▶ [Task to complete]:
In this exercise, return the whole listing exactly, excluding any images.

▶ [Records shown]:
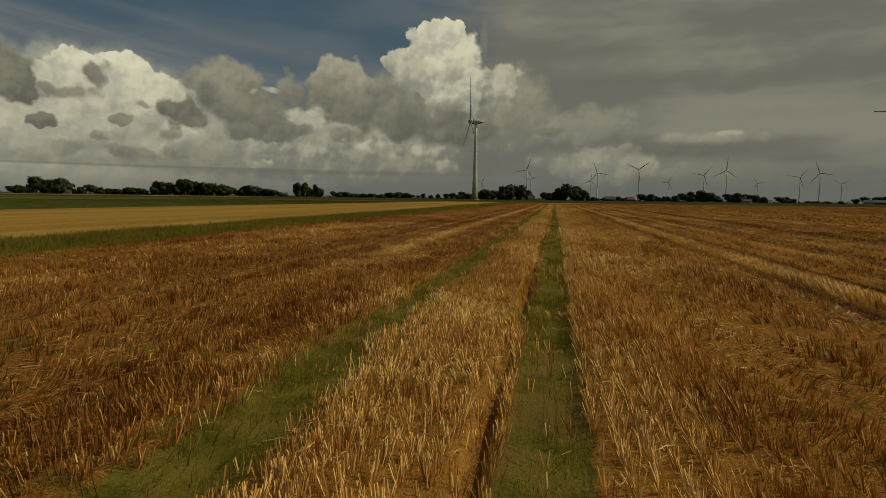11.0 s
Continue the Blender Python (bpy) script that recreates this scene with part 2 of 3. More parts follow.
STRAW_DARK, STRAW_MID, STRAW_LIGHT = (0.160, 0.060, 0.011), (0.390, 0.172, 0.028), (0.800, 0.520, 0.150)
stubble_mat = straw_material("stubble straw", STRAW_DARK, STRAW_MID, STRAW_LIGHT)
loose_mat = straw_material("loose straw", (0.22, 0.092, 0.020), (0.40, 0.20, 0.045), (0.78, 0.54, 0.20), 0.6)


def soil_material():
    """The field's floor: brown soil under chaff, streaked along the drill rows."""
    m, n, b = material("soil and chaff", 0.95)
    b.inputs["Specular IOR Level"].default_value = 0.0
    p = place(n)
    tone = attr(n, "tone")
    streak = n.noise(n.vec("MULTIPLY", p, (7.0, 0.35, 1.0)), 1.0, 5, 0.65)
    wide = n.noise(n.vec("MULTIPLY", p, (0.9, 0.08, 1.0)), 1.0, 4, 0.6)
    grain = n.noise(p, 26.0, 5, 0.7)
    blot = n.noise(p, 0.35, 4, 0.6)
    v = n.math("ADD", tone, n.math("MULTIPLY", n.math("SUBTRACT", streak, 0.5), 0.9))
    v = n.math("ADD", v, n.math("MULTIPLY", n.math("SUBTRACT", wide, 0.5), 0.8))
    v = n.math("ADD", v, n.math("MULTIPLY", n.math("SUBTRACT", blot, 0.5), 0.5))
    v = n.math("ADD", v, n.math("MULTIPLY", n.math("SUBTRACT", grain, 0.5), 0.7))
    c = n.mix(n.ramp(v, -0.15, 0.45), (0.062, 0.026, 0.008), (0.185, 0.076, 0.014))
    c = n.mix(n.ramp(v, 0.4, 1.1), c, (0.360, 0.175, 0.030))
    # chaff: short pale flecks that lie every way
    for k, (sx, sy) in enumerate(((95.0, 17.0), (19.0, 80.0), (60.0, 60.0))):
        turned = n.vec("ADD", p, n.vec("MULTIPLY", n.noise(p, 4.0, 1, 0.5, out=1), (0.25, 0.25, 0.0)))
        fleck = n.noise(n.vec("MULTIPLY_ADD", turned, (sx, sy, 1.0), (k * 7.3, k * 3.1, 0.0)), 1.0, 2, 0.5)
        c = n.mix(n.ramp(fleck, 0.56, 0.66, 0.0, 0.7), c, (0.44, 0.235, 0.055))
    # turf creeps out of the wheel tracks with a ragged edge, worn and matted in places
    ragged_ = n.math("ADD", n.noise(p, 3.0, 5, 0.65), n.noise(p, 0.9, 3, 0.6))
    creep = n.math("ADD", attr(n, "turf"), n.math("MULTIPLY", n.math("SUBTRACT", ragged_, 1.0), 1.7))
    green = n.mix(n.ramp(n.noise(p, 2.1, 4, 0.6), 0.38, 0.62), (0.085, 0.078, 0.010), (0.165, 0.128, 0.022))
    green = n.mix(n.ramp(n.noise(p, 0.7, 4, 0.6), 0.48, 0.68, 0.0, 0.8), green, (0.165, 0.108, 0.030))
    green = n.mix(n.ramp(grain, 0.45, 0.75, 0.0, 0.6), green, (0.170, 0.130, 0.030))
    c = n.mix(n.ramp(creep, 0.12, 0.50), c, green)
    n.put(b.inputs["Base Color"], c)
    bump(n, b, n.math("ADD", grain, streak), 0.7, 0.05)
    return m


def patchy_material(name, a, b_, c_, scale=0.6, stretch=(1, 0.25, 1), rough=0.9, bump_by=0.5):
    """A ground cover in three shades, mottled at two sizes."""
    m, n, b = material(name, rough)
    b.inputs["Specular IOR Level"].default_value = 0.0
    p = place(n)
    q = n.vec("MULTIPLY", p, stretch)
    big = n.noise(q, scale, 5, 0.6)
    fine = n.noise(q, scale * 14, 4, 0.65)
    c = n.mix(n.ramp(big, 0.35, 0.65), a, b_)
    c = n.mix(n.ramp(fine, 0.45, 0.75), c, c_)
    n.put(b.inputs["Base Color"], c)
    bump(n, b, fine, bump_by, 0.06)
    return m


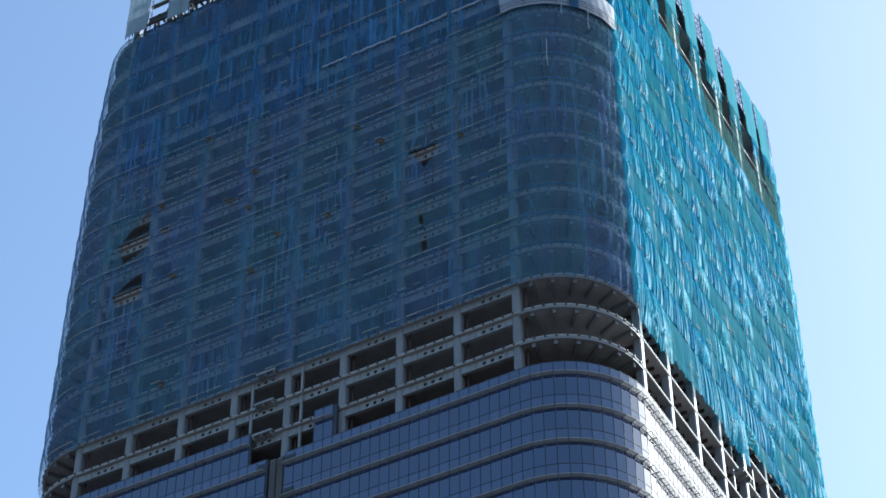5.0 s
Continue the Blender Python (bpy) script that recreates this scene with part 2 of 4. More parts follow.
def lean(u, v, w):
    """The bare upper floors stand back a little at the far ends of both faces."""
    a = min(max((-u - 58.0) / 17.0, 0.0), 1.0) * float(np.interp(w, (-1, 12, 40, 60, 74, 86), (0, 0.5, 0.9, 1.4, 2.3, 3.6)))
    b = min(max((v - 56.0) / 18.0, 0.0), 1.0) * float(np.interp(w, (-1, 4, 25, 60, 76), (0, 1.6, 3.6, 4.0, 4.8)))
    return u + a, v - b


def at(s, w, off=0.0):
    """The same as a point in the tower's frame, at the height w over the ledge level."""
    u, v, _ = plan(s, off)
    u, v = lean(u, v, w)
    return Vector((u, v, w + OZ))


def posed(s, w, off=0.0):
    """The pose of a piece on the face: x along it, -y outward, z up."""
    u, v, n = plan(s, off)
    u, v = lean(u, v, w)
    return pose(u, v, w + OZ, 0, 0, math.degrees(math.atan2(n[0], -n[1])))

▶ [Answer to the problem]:
11.0 s
Continue the Blender Python (bpy) script that recreates this scene with part 2 of 3. More parts follow.
STRAW_DARK, STRAW_MID, STRAW_LIGHT = (0.160, 0.060, 0.011), (0.390, 0.172, 0.028), (0.800, 0.520, 0.150)
stubble_mat = straw_material("stubble straw", STRAW_DARK, STRAW_MID, STRAW_LIGHT)
loose_mat = straw_material("loose straw", (0.22, 0.092, 0.020), (0.40, 0.20, 0.045), (0.78, 0.54, 0.20), 0.6)


def soil_material():
    """The field's floor: brown soil under chaff, streaked along the drill rows."""
    m, n, b = material("soil and chaff", 0.95)
    b.inputs["Specular IOR Level"].default_value = 0.0
    p = place(n)
    tone = attr(n, "tone")
    streak = n.noise(n.vec("MULTIPLY", p, (7.0, 0.35, 1.0)), 1.0, 5, 0.65)
    wide = n.noise(n.vec("MULTIPLY", p, (0.9, 0.08, 1.0)), 1.0, 4, 0.6)
    grain = n.noise(p, 26.0, 5, 0.7)
    blot = n.noise(p, 0.35, 4, 0.6)
    v = n.math("ADD", tone, n.math("MULTIPLY", n.math("SUBTRACT", streak, 0.5), 0.9))
    v = n.math("ADD", v, n.math("MULTIPLY", n.math("SUBTRACT", wide, 0.5), 0.8))
    v = n.math("ADD", v, n.math("MULTIPLY", n.math("SUBTRACT", blot, 0.5), 0.5))
    v = n.math("ADD", v, n.math("MULTIPLY", n.math("SUBTRACT", grain, 0.5), 0.7))
    c = n.mix(n.ramp(v, -0.15, 0.45), (0.062, 0.026, 0.008), (0.185, 0.076, 0.014))
    c = n.mix(n.ramp(v, 0.4, 1.1), c, (0.360, 0.175, 0.030))
    # chaff: short pale flecks that lie every way
    for k, (sx, sy) in enumerate(((95.0, 17.0), (19.0, 80.0), (60.0, 60.0))):
        turned = n.vec("ADD", p, n.vec("MULTIPLY", n.noise(p, 4.0, 1, 0.5, out=1), (0.25, 0.25, 0.0)))
        fleck = n.noise(n.vec("MULTIPLY_ADD", turned, (sx, sy, 1.0), (k * 7.3, k * 3.1, 0.0)), 1.0, 2, 0.5)
        c = n.mix(n.ramp(fleck, 0.56, 0.66, 0.0, 0.7), c, (0.44, 0.235, 0.055))
    # turf creeps out of the wheel tracks with a ragged edge, worn and matted in places
    ragged_ = n.math("ADD", n.noise(p, 3.0, 5, 0.65), n.noise(p, 0.9, 3, 0.6))
    creep = n.math("ADD", attr(n, "turf"), n.math("MULTIPLY", n.math("SUBTRACT", ragged_, 1.0), 1.7))
    green = n.mix(n.ramp(n.noise(p, 2.1, 4, 0.6), 0.38, 0.62), (0.085, 0.078, 0.010), (0.165, 0.128, 0.022))
    green = n.mix(n.ramp(n.noise(p, 0.7, 4, 0.6), 0.48, 0.68, 0.0, 0.8), green, (0.165, 0.108, 0.030))
    green = n.mix(n.ramp(grain, 0.45, 0.75, 0.0, 0.6), green, (0.170, 0.130, 0.030))
    c = n.mix(n.ramp(creep, 0.12, 0.50), c, green)
    n.put(b.inputs["Base Color"], c)
    bump(n, b, n.math("ADD", grain, streak), 0.7, 0.05)
    return m


def patchy_material(name, a, b_, c_, scale=0.6, stretch=(1, 0.25, 1), rough=0.9, bump_by=0.5):
    """A ground cover in three shades, mottled at two sizes."""
    m, n, b = material(name, rough)
    b.inputs["Specular IOR Level"].default_value = 0.0
    p = place(n)
    q = n.vec("MULTIPLY", p, stretch)
    big = n.noise(q, scale, 5, 0.6)
    fine = n.noise(q, scale * 14, 4, 0.65)
    c = n.mix(n.ramp(big, 0.35, 0.65), a, b_)
    c = n.mix(n.ramp(fine, 0.45, 0.75), c, c_)
    n.put(b.inputs["Base Color"], c)
    bump(n, b, fine, bump_by, 0.06)
    return m


5.0 s
Continue the Blender Python (bpy) script that recreates this scene with part 2 of 4. More parts follow.
def lean(u, v, w):
    """The bare upper floors stand back a little at the far ends of both faces."""
    a = min(max((-u - 58.0) / 17.0, 0.0), 1.0) * float(np.interp(w, (-1, 12, 40, 60, 74, 86), (0, 0.5, 0.9, 1.4, 2.3, 3.6)))
    b = min(max((v - 56.0) / 18.0, 0.0), 1.0) * float(np.interp(w, (-1, 4, 25, 60, 76), (0, 1.6, 3.6, 4.0, 4.8)))
    return u + a, v - b


def at(s, w, off=0.0):
    """The same as a point in the tower's frame, at the height w over the ledge level."""
    u, v, _ = plan(s, off)
    u, v = lean(u, v, w)
    return Vector((u, v, w + OZ))


def posed(s, w, off=0.0):
    """The pose of a piece on the face: x along it, -y outward, z up."""
    u, v, n = plan(s, off)
    u, v = lean(u, v, w)
    return pose(u, v, w + OZ, 0, 0, math.degrees(math.atan2(n[0], -n[1])))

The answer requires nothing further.